■ Your goal ■
Print, without altering anything, the lines from the one that holds "6. More parts follow." to the one that holds "return base", inclusive. No other lines belong in the output.

■ Listing ■
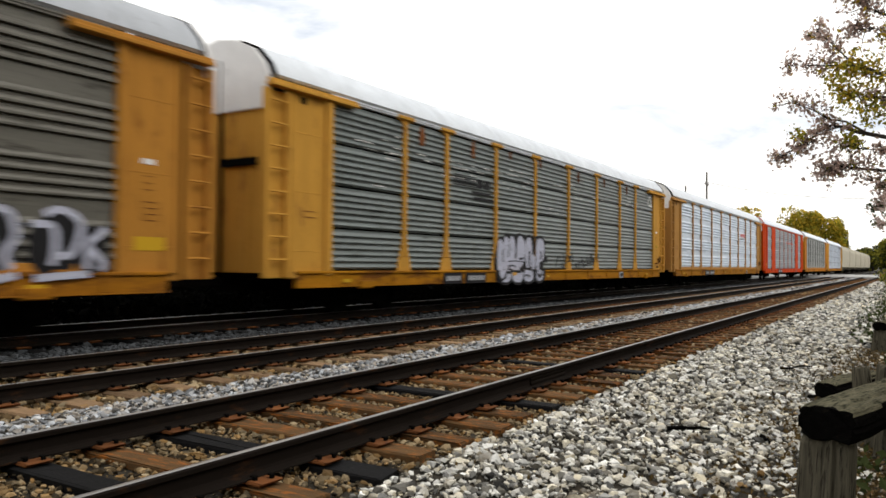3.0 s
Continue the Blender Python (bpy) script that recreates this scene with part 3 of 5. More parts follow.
def autorack(index, label, frame_key, sheet_key, roof_key, style, extra=None, solid=(), post_key=None, special=None, rusty=False):
    """A covered auto carrier: sill, sheeted sides between posts, curved roof, closed ends, trucks."""
    car = thing("auto_carrier", label, "freight car", group="cars of the train")
    P, S, Rf = PAINT[frame_key], PAINT[sheet_key], PAINT[roof_key]
    part("underframe", shared("underframe", lambda: underframe_shape().mesh("underframe", M["iron"])), None, car, "black steel underframe")
    part("roof", shared(("roof", roof_key), lambda: roof_mesh(Rf)), None, car, "pale curved sheet roof")
    for side in (1, -1):
        turn = Matrix.Identity(4) if side == 1 else Matrix.Rotation(math.pi, 4, "Z")
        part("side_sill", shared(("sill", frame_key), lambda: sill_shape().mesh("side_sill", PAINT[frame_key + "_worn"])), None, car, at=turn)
        for k, (a, b) in enumerate(BAYS):
            w = b - a
            if k in solid:
                me = shared(("solid", k, frame_key), lambda: solid_panel_shape(w - 0.004).mesh("solid_panel", P))
                part("solid_panel", me, None, car, at=turn @ Matrix.Translation((1.40, (a + b) / 2 - MID, 0)))
                continue
            me = shared(("panel", k, sheet_key, style), lambda: panel_shape(w - 0.004, style).mesh("side_panel", S))
            for tier in range(4):
                if special and side == 1 and (k, tier) in special:
                    odd = special[(k, tier)]
                    part("side_panel", shared(("panel", k, odd, style), lambda: panel_shape(w - 0.004, style).mesh("side_panel", PAINT[odd])), None, car, "faded cream side panel",
                         at=turn @ Matrix.Translation((1.40, (a + b) / 2 - MID, LOW + tier * TIER)))
                    continue
                part("side_panel", me, None, car, at=turn @ Matrix.Translation((1.40, (a + b) / 2 - MID, LOW + tier * TIER)))
        band = {"silver": "steel", "pale_blue": "steel"}.get(sheet_key, sheet_key) if not solid else frame_key
        band = roof_key if style == "gapped" else band
        part("eave_strip", shared(("eave", band), lambda: eave_shape().mesh("eave_strip", PAINT[band])), None, car, at=turn)
        if style != "gapped" and not solid:
            for k, (a, b) in enumerate(BAYS):
                part("foot_board", shared(("ledge", k, frame_key), lambda: ledge_shape(a, b).mesh("foot_board", PAINT[frame_key])), None, car, at=turn)
        # added near-black sheet standing in for the dark inside of the car
        part("inner_wall", shared("inner", lambda: Shape().box(1.26, 1.30, -MID, LONG - MID, 0.94, 4.79).mesh("inner_wall", M["dark"])), None, car, "near-black backing for the shade behind the slots", at=turn)
        post = shared(("post", post_key or frame_key, bool(solid)), lambda: (thin_post_shape() if solid else post_shape()).mesh("post", PAINT[post_key or frame_key]))
        for y in POSTS:
            up = part("post", post, None, car, at=turn @ Matrix.Translation((1.44, y - MID, 0)))
            if rusty:
                part("post_foot", shared("foot", lambda: foot_shape().mesh("post_foot", M["rusty_foot"])), None, up, "rusty flared foot")
        if sheet_key in ("ash", "drab", "moss") and side == 1:
            pressed = sheet_key != "ash"
            tagged(part("sheet_stamping", shared(("marks", pressed), lambda: band_marks(pressed).mesh("sheet_stamping", PAINT["grime"])), None, car), kind="stuff")
        for sign in (-1, 1):
            part("corner_panel", shared(("corner", sign, frame_key), lambda: corner_panel_shape(sign).mesh("corner_panel", P)), None, car, at=turn)
            for inner in (True, False):
                part("corner_fold", shared(("fold", sign, inner, frame_key), lambda: corner_fold_shape(sign, inner).mesh("corner_fold", P)), None, car, at=turn)
            if solid:                # a plain corner with a short ladder at its foot
                y0, y1 = ladder_span(sign)
                ladder = part("corner_post", shared(("corner_post", sign), lambda: Shape().box(1.36, 1.47, y0, y1 + 0.02, 0.78, 4.62, 0.03).mesh("corner_post", P)), None, car, at=turn)
                rung = shared(("step", sign), lambda: rung_shape(sign).mesh("rung", P))
                for k in range(4):
                    part("rung", rung, None, ladder, at=(0, 0, 0.95 + k * 0.33))
                part("cornice", shared(("fascia", sign), lambda: Shape().box(1.30, 1.495, *((END0 + 0.05, -MID) if sign < 0 else (LONG - MID, END1 - 0.05)), 4.60, 4.80, 0.01).mesh("cornice", P)), None, car, at=turn)
                continue
            ladder = part("ladder", shared(("ladder", sign, frame_key), lambda: ladder_shape(sign).mesh("ladder", P)), None, car, at=turn)
            rung = shared(("rung", sign, frame_key), lambda: rung_shape(sign).mesh("rung", P))
            for k in range(8):
                part("rung", rung, None, ladder, at=(0, 0, 1.18 + k * 0.445))
            for z in (1.35, 2.55, 3.75):
                part("panel_seam", shared(("seam", sign, frame_key), lambda: seam_shape(sign).mesh("panel_seam", P)), None, car, at=turn @ Matrix.Translation((0, 0, z)))
            if sign > 0:
                # solid near-black strip in place of the shade inside an open slot
                part("corner_slot", shared("slot", lambda: Shape().box(1.30, 1.40, END1 - 0.658, END1 - 0.582, 0.84, 4.55).mesh("corner_slot", M["dark"])), None, car, "near-black strip for the shade in the ladder slot", at=turn)
            part("cornice", shared(("cornice", sign, frame_key), lambda: cornice_shape(sign).mesh("cornice", P)), None, car, at=turn)
    for sign in (-1, 1):
        y = END0 + 0.07 if sign < 0 else END1 - 0.07
        part("door_bar", shared(("bar", sign), lambda: Shape().box(0.22, 1.16, y - 0.03, y + 0.03, 3.03, 3.19, 0.01).mesh("door_bar", M["dark"])), None, car, "black locking bar")
        part("door_pipe", shared(("pipe", sign), lambda: Shape().tube([(0.12, y - 0.02 * sign, 0.9), (0.12, y - 0.02 * sign, 5.2)], 0.04, 8).mesh("door_pipe", M["dark"])), None, car, "black upright pipe")
        for leaf in (-1, 1):
            part("end_door", shared(("door", sign, leaf, frame_key), lambda: end_door_shape(sign, leaf).mesh("end_door", P)), None, car)
        part("end_gable", shared(("gable", sign), lambda: end_top_shape(sign).mesh("end_gable", M["white_paint"])), None, car, "white painted gable plate")
        part("roof_hoop", shared(("hoop", sign, frame_key, bool(solid)), lambda: hoop_shape(sign).mesh("roof_hoop", P if solid else M["iron"])), None, car)
        part("coupler", shared(("coupler", sign), lambda: coupler_shape(sign).mesh("coupler", M["iron"])), None, car)
    add_trucks(car, (-9.75, 9.75))
    if extra:
        extra(car)
    CARS.append((car, FIRST + PITCH * index))
    return car


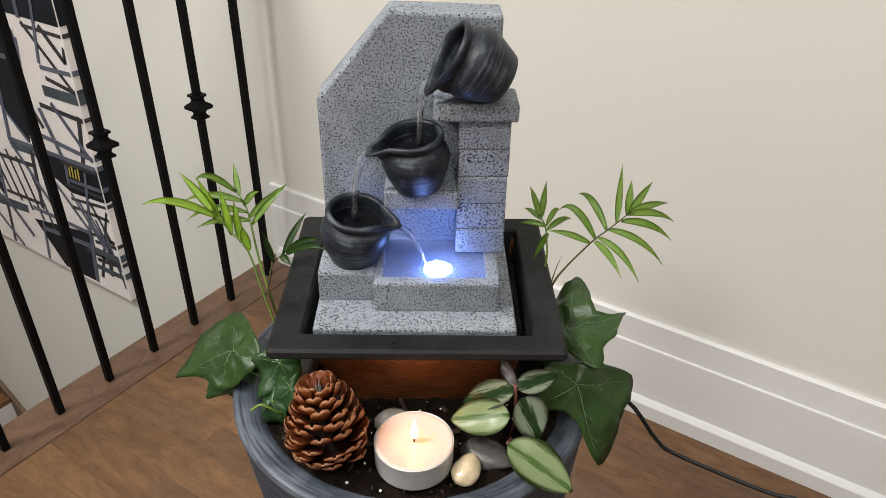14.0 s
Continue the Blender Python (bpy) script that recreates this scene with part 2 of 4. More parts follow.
def cone_material():
    n = Nodes("pinecone_scale")
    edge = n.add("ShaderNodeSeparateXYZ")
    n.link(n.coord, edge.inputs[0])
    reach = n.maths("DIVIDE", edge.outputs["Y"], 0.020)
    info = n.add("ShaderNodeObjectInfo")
    # near-black scale bases paint the shade in the gaps; tips keep their tan
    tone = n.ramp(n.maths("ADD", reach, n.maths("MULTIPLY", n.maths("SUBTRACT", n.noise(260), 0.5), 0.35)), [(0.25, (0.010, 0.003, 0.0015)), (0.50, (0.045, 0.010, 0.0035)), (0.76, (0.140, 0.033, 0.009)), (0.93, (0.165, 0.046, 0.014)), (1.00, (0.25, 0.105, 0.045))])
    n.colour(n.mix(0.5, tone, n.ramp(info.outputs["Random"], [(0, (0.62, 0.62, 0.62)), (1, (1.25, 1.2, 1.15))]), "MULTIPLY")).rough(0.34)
    return n.bump(n.noise(320, 4), 0.4, 0.0006).mat


def striped_leaf_material(name, edge, stripe, middle, core):
    """A leaf with pale bands on both sides of a green midrib band; x runs across it."""
    n = Nodes(name)
    split = n.add("ShaderNodeSeparateXYZ")
    n.link(n.coord, split.inputs[0])
    across = n.maths("ABSOLUTE", n.maths("DIVIDE", split.outputs["X"], 0.0135), 0)
    wavy = n.maths("ADD", across, n.maths("MULTIPLY", n.maths("SUBTRACT", n.noise(3.0, 5, 0.6, n.mapped((200, 20, 20))), 0.5), 0.95))
    n.colour(n.ramp(wavy, [(0.02, middle), (core, tuple(c * 0.9 for c in middle)), (core + 0.16, stripe), (0.80, stripe), (1.08, edge)])).rough(0.30)
    return n.bump(n.noise(2.0, 4, 0.5, n.mapped((300, 30, 30))), 0.3, 0.0005).mat


def glow(name, colour, strength):
    n = Nodes(name)
    n.set(Base_Color=(*colour, 1), Emission_Color=(*colour, 1), Emission_Strength=strength)
    return n.mat


def water_material(name, tint, rough=0.03, clear=1.0):
    n = Nodes(name)
    n.colour(tint).rough(rough).set(Transmission_Weight=clear, IOR=1.33)
    return n.bump(n.noise(110, 3), 0.35, 0.002).mat


def wax_material():
    n = Nodes("candle_wax")
    n.colour((0.64, 0.51, 0.46)).rough(0.32)
    return n.set(Subsurface_Weight=0.6, Subsurface_Scale=0.012, Subsurface_Radius=(1.0, 0.5, 0.25)).mat


PLANTER, RIM, STONE, URN, BRONZE, CONE, WAX = planter_material(), rim_material(), stone_material(), urn_material(), bronze_material(), cone_material(), wax_material()
ZEBRA_GREEN = striped_leaf_material("striped_leaf_green", (0.13, 0.21, 0.060), (0.33, 0.42, 0.21), (0.11, 0.20, 0.045), 0.06)
ZEBRA_SILVER = striped_leaf_material("striped_leaf_silver", (0.19, 0.20, 0.10), (0.33, 0.39, 0.28), (0.024, 0.062, 0.018), 0.20)
FLAME = glow("flame", (1.0, 0.36, 0.085), 30.0)
LED = glow("led", (0.36, 0.50, 1.0), 26.0)
WATER = water_material("clear_water", (0.93, 0.96, 1.0))
FALLING = water_material("falling_water", (0.95, 0.97, 1.0), 0.10, 0.97)
POOL = water_material("stirred_water", (0.56, 0.67, 0.92), 0.08, 0.84)
DARK_WATER = mottled("dark_water", (0.003, 0.0035, 0.005), (0.006, 0.0065, 0.009), 60, 0.05, 0.9, 3, distance=0.004, Specular_IOR_Level=0.16)

# ---------------------------------------------------------------- mesh tools


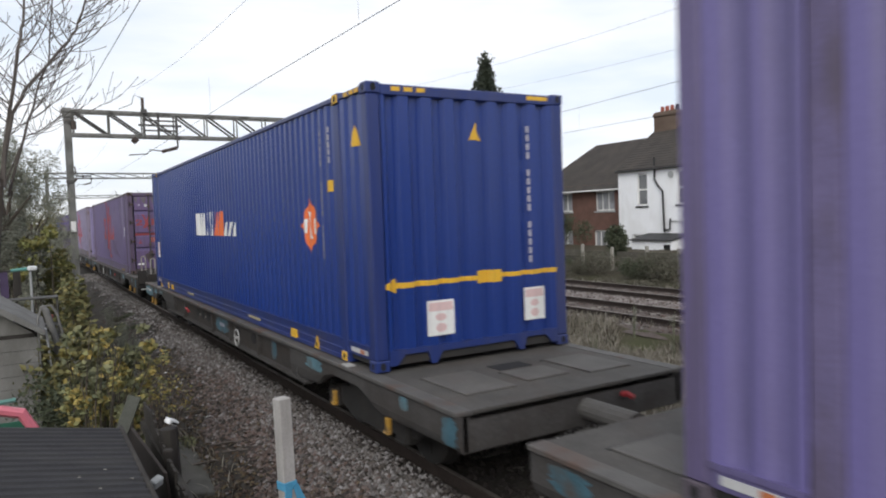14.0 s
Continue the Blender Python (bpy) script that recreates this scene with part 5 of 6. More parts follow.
# ---- ground and tracks ----
def land(x, y):
    """Height of the ground: a low bed under each track, rough between."""
    base = -0.55 + 0.05 * noise.noise(Vector((x * 0.35, y * 0.35, 0)))
    for edge0, top0, top1, edge1, h in ((0.9, 2.75, 5.85, 7.3, -0.18), (11.05, 12.05, 18.05, 19.05, -0.18)):
        if edge0 < x < edge1:
            k = min(1.0, (x - edge0) / (top0 - edge0), (edge1 - x) / (edge1 - top1))
            base = base + (h - base) * (k * k * (3 - 2 * k))
    # stones heaped against the near rail
    heap = min(1.0, (x - 2.2) / 0.7, (3.46 - x) / 0.12)
    if heap > 0:
        base += 0.10 * heap
    if x > 19.05:
        base += 0.5 * min(1.0, (x - 19.05) / 2.0)
    return base


def build_ground():
    xs = [-700, -60, -12, -5, -2] + [-1 + 0.3 * i for i in range(72)] + [21.5, 24, 30, 36, 45, 60, 120, 700]
    ys = [-300, -40, -10] + [-4 + 0.4 * i for i in range(90)] + [33 + 1.5 * i for i in range(40)] + [100, 130, 180, 300, 600, 1800]
    verts = [(x, y, land(x, y) + (0.03 * noise.noise(Vector((x * 2, y * 2, 3))) if -2 < y < 40 else 0)) for y in ys for x in xs]
    n = len(xs)
    faces = [(j * n + i, j * n + i + 1, (j + 1) * n + i + 1, (j + 1) * n + i) for j in range(len(ys) - 1) for i in range(n - 1)]
    tagged(raw("ground", verts, faces, "earth"), "dark rough earth with moss and dead grass", "ground", kind="structure")
    # ballast sheets laid 2 cm above the ground
    for name, x0, x1, m, lab in (("ballast_bed", 1.25, 7.0, "bed", "brown-grey railway ballast mixed with dead leaves"), ("ballast_bed", 11.8, 18.75, "bed_far", "pale grey railway ballast under two tracks")):
        k = 24
        bx = [x0 + (x1 - x0) * i / k for i in range(k + 1)]
        by = [-20 + 0.5 * i for i in range(140)] + [50 + 5 * i for i in range(60)]
        verts = [(x + (0.25 * noise.noise(Vector((y * 0.5, 7, 0))) if i in (0, k) else 0), y, land(x, y) + 0.025 + 0.03 * noise.noise(Vector((x * 1.7, y * 1.7, 9))) + (-0.06 if i in (0, k) else 0)) for y in by for i, x in enumerate(bx)]
        n = k + 1
        faces = [(j * n + i, j * n + i + 1, (j + 1) * n + i + 1, (j + 1) * n + i) for j in range(len(by) - 1) for i in range(k)]
        tagged(raw(name, verts, faces, m), lab, "ballast", kind="structure")


build_ground()


def scatter(n, x0, x1, y0, y1, seed, dense=None):
    rnd = random.Random(seed)
    out = []
    for _ in range(n):
        x, y = rnd.uniform(x0, x1), y0 + (y1 - y0) * rnd.random() ** 1.4
        if dense is None or rnd.random() < dense(x, y):
            out.append((x, y, land(x, y) + 0.035))
    return out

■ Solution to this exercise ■
Continue the Blender Python (bpy) script that recreates this scene with part 5 of 6. More parts follow.
# ---- ground and tracks ----
def land(x, y):
    """Height of the ground: a low bed under each track, rough between."""
    base = -0.55 + 0.05 * noise.noise(Vector((x * 0.35, y * 0.35, 0)))
    for edge0, top0, top1, edge1, h in ((0.9, 2.75, 5.85, 7.3, -0.18), (11.05, 12.05, 18.05, 19.05, -0.18)):
        if edge0 < x < edge1:
            k = min(1.0, (x - edge0) / (top0 - edge0), (edge1 - x) / (edge1 - top1))
            base = base + (h - base) * (k * k * (3 - 2 * k))
    # stones heaped against the near rail
    heap = min(1.0, (x - 2.2) / 0.7, (3.46 - x) / 0.12)
    if heap > 0:
        base += 0.10 * heap
    if x > 19.05:
        base += 0.5 * min(1.0, (x - 19.05) / 2.0)
    return base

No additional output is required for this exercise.